[Directions for this task]
What is to be transcribed is the run of lines opening with the one that has "Continue the Blender" and closing with the one that has "0.06), 0.6, 2.0)", and only that run, exactly.

········

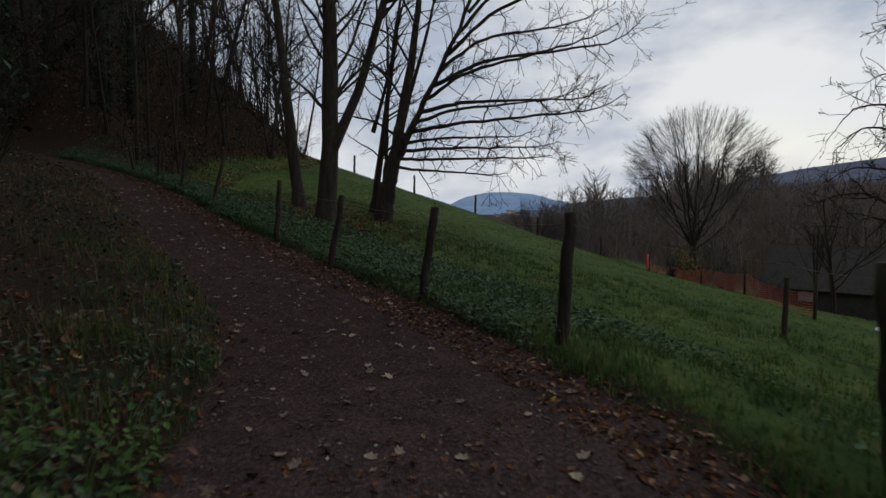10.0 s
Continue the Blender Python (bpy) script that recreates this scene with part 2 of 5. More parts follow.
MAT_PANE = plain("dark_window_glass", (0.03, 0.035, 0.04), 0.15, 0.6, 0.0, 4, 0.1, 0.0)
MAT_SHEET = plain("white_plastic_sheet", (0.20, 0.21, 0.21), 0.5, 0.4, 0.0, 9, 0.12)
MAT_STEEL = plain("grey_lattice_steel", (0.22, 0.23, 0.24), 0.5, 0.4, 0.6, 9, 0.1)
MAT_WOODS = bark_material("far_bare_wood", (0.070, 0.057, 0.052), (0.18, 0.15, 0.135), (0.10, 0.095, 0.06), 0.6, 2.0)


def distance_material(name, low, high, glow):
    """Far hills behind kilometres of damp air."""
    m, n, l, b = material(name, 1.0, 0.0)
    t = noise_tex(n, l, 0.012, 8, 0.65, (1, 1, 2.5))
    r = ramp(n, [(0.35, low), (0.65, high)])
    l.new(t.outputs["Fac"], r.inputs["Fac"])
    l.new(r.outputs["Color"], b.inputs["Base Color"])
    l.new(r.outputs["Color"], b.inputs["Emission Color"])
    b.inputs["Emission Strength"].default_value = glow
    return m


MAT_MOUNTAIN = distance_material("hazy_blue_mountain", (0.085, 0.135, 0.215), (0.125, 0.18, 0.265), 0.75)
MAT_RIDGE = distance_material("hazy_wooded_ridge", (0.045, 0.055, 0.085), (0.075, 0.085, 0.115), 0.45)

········

[Correct response]
Continue the Blender Python (bpy) script that recreates this scene with part 2 of 5. More parts follow.
MAT_PANE = plain("dark_window_glass", (0.03, 0.035, 0.04), 0.15, 0.6, 0.0, 4, 0.1, 0.0)
MAT_SHEET = plain("white_plastic_sheet", (0.20, 0.21, 0.21), 0.5, 0.4, 0.0, 9, 0.12)
MAT_STEEL = plain("grey_lattice_steel", (0.22, 0.23, 0.24), 0.5, 0.4, 0.6, 9, 0.1)
MAT_WOODS = bark_material("far_bare_wood", (0.070, 0.057, 0.052), (0.18, 0.15, 0.135), (0.10, 0.095, 0.06), 0.6, 2.0)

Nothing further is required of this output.